# Data provided:

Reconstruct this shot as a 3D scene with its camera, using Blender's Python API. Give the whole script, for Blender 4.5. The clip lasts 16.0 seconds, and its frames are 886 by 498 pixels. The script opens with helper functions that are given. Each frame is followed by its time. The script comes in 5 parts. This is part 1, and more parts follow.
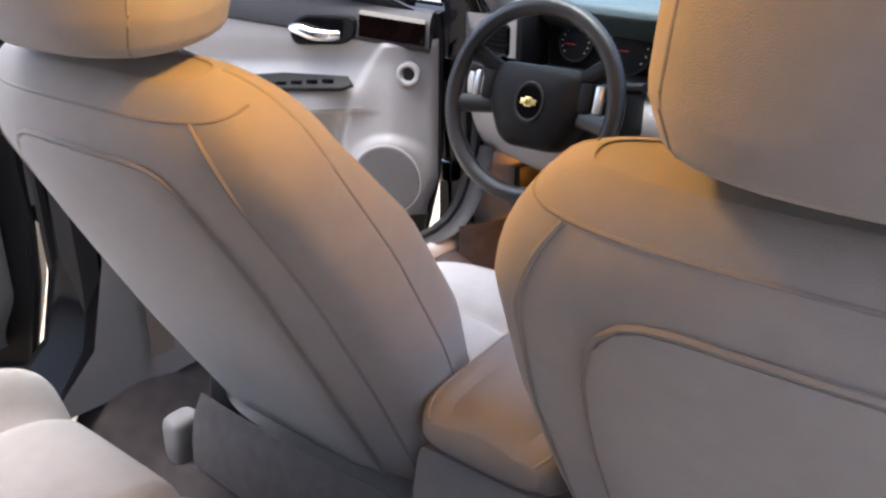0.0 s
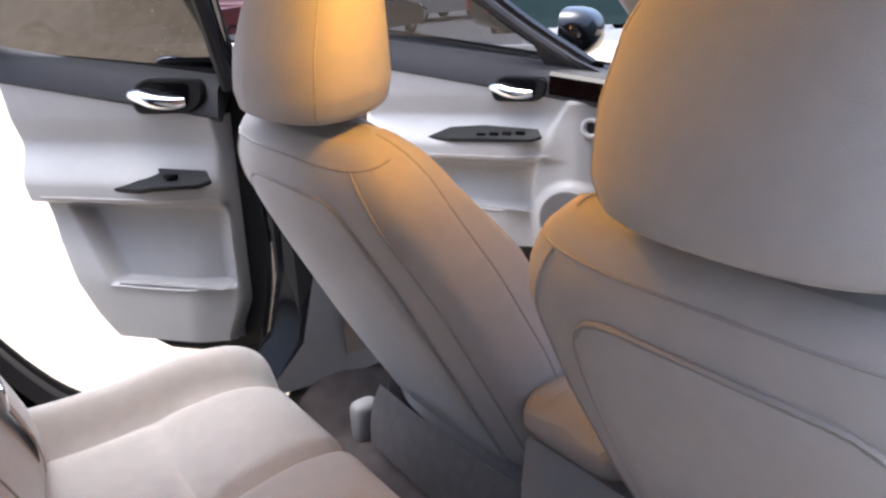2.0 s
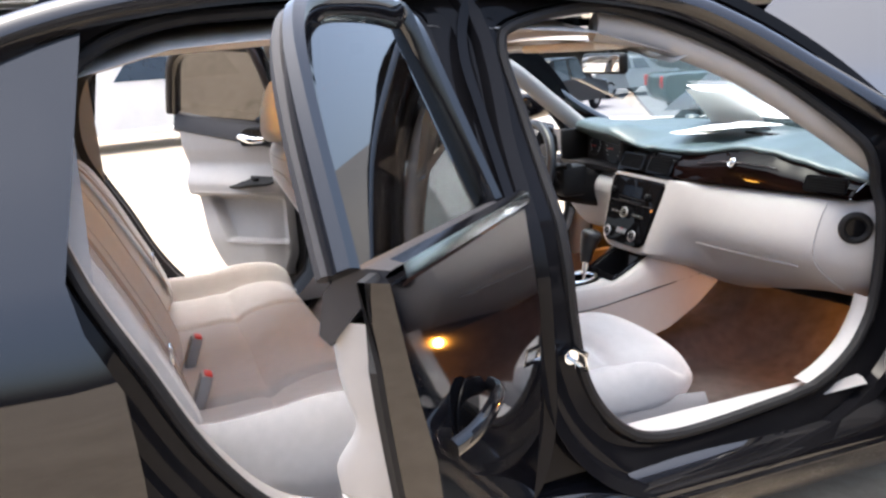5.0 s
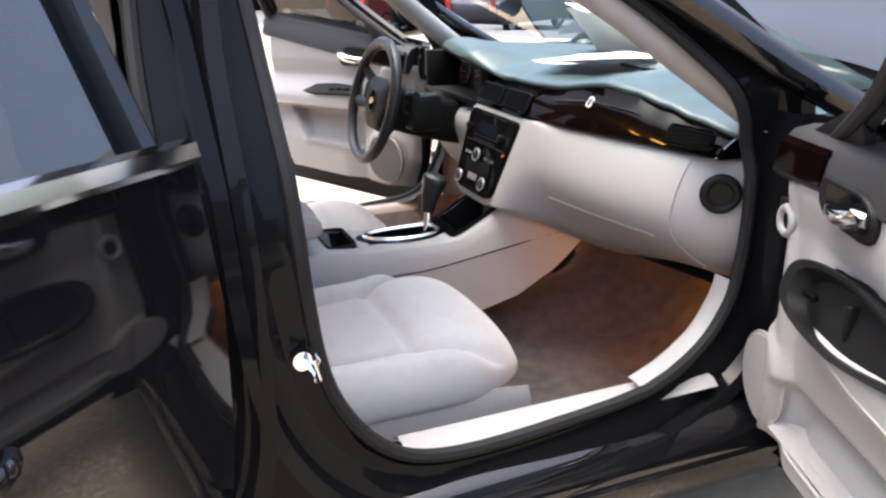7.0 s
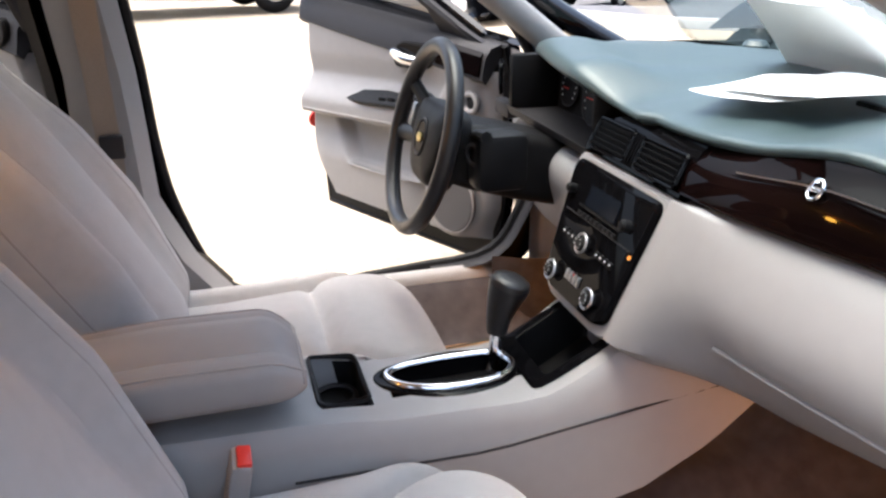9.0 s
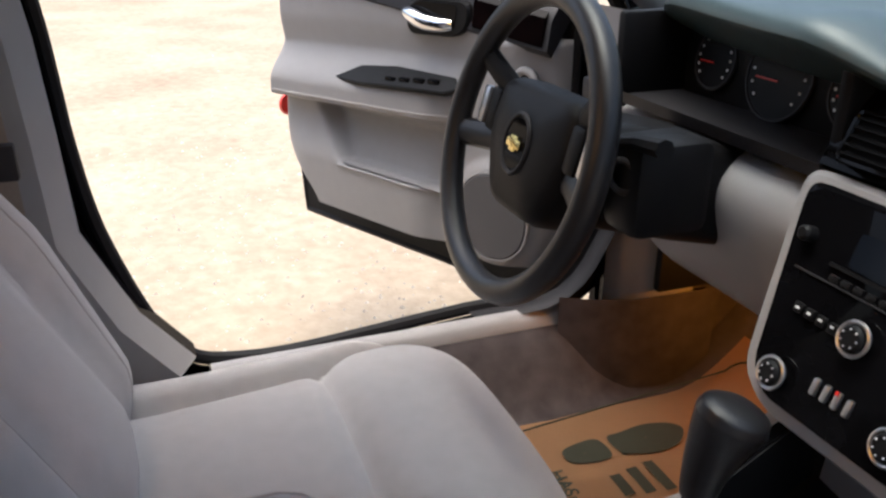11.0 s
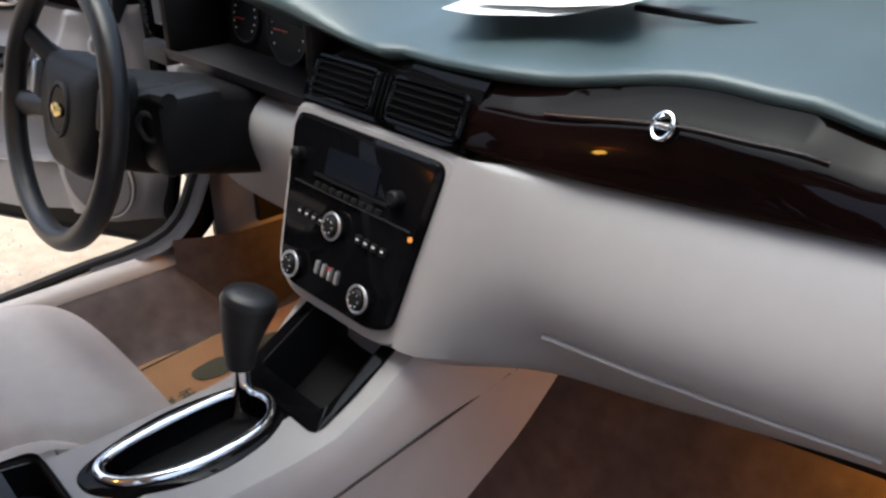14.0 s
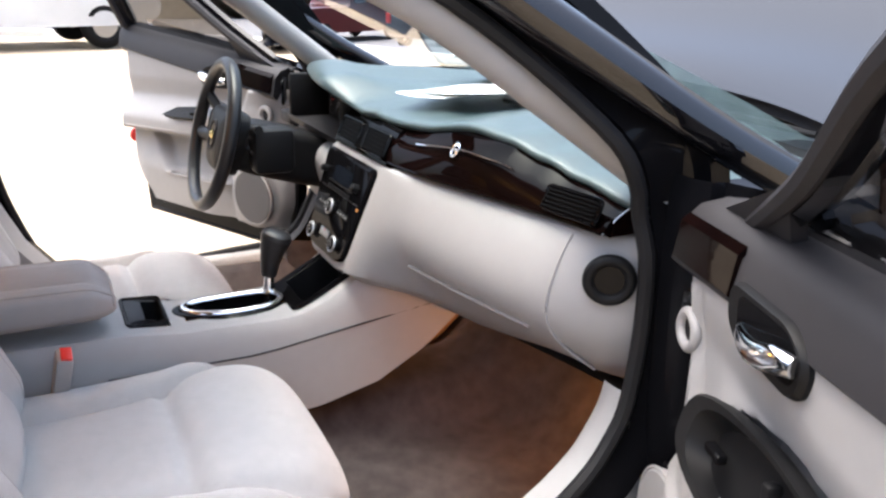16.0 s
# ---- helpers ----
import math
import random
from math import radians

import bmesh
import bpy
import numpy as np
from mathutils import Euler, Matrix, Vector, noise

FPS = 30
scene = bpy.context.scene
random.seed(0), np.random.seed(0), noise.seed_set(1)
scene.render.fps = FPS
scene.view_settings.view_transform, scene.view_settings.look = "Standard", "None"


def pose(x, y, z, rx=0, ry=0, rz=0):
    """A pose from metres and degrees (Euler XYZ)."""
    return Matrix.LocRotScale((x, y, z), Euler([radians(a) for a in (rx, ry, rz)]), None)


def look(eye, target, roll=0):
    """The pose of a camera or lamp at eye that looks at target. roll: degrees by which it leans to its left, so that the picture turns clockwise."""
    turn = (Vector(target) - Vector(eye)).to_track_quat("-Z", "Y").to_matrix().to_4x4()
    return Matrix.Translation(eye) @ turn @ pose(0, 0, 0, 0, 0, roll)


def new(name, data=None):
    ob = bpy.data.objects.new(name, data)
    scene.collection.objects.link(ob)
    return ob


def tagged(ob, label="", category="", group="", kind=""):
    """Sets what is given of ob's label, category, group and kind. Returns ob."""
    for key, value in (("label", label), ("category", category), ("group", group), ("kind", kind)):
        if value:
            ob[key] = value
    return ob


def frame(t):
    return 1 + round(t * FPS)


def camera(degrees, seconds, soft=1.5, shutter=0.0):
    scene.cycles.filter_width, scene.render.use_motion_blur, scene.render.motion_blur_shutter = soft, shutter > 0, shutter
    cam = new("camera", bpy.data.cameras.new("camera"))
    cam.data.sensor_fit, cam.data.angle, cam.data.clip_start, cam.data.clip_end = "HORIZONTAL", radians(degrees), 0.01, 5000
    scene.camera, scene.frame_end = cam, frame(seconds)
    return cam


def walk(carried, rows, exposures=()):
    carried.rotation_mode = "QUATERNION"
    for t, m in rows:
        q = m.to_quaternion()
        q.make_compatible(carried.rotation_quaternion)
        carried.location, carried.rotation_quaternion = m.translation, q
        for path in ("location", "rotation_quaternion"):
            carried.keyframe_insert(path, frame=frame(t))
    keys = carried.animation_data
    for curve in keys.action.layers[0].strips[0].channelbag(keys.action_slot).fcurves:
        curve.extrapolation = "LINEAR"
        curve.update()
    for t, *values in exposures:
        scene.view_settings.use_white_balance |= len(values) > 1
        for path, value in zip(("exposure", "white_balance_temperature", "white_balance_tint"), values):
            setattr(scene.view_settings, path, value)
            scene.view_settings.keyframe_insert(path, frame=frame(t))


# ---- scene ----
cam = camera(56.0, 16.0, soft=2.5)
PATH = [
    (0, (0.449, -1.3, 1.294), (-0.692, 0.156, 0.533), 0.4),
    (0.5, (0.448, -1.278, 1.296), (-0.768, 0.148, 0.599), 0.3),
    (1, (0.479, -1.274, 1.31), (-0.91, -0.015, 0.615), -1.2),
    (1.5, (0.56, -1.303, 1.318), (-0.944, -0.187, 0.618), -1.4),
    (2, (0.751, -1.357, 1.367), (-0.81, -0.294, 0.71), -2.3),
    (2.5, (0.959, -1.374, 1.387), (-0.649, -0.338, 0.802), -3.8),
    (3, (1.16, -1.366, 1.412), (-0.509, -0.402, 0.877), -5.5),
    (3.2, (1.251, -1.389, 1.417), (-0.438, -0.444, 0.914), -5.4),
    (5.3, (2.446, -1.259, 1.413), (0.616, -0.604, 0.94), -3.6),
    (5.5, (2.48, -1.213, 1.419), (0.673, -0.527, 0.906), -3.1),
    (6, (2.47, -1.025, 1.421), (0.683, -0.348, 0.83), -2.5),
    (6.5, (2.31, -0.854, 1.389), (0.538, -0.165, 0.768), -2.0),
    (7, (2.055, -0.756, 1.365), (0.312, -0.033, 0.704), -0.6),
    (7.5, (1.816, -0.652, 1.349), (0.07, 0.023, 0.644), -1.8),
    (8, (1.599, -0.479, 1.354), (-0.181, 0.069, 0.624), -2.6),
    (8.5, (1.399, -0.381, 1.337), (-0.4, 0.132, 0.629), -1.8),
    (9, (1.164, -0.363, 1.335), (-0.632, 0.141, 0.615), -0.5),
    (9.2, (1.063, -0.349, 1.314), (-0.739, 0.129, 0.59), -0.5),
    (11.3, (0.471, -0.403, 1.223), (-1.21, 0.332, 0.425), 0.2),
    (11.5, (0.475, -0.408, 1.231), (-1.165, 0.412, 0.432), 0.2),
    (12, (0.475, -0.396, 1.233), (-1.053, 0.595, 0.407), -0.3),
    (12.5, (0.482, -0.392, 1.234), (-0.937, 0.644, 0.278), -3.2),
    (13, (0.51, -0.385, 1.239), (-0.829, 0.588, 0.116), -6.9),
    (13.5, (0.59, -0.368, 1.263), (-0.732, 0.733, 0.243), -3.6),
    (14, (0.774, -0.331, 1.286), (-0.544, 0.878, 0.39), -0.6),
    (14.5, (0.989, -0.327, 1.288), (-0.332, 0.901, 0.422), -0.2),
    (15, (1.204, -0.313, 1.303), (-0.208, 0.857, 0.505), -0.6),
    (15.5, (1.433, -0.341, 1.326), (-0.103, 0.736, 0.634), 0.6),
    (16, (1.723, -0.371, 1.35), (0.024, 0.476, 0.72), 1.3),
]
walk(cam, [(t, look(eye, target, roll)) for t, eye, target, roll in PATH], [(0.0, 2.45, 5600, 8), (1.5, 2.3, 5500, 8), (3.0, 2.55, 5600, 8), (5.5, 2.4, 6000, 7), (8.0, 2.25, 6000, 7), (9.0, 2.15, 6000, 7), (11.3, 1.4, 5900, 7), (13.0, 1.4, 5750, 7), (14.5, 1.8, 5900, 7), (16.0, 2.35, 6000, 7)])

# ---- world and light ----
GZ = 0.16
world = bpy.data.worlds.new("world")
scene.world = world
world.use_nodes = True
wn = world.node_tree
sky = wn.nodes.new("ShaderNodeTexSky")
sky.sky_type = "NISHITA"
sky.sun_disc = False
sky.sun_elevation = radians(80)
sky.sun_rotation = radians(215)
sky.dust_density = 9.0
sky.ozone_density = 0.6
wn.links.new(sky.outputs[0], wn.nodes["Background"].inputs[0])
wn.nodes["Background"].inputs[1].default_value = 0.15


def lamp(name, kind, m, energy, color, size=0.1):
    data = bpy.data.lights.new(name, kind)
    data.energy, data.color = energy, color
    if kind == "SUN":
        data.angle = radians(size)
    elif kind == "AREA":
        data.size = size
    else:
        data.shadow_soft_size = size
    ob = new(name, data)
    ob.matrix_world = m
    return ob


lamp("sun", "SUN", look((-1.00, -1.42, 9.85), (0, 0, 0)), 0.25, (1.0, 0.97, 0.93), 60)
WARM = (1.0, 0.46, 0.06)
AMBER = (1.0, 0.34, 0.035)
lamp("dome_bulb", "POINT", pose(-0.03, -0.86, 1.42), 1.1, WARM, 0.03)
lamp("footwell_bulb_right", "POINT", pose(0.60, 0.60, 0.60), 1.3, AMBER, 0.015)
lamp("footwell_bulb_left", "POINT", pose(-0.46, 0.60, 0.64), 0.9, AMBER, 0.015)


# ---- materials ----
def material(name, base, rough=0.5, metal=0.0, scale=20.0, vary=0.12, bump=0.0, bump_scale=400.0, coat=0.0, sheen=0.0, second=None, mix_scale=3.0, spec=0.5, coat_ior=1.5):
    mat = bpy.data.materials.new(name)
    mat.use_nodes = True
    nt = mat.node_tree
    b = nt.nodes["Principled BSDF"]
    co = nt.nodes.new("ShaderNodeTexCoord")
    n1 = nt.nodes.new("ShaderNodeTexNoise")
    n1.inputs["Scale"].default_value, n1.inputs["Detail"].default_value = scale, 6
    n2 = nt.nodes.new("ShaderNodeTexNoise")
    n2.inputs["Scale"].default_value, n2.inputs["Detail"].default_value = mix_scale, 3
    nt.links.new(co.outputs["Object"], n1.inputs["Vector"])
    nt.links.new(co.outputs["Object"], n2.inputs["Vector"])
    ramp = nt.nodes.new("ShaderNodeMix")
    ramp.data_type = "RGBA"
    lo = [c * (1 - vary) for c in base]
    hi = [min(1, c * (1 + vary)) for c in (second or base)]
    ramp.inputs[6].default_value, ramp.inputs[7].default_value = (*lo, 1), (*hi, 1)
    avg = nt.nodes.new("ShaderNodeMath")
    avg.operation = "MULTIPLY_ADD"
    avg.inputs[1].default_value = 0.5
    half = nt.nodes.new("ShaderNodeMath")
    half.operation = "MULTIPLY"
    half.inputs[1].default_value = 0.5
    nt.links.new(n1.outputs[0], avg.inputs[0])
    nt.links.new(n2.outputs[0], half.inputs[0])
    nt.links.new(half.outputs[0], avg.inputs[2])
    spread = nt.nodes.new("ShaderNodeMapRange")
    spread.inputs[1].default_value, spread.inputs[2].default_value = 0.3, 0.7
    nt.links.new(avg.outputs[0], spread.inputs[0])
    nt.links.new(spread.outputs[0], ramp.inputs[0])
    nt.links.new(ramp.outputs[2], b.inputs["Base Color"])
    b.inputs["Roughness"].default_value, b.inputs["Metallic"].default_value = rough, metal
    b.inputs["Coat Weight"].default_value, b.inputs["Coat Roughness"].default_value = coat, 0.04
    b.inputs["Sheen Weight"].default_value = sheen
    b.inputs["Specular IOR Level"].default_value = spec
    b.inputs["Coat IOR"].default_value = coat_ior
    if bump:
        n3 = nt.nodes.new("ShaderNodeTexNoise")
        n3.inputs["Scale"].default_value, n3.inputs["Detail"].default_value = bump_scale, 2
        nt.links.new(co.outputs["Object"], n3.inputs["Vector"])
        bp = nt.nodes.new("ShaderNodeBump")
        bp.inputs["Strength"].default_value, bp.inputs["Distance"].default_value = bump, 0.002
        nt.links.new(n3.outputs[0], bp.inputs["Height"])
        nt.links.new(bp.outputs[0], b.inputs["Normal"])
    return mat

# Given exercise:
Scan the lines for the string "objects". Copy out each line that matches.

# Solution to the exercise:
    ob = bpy.data.objects.new(name, data)
    scene.collection.objects.link(ob)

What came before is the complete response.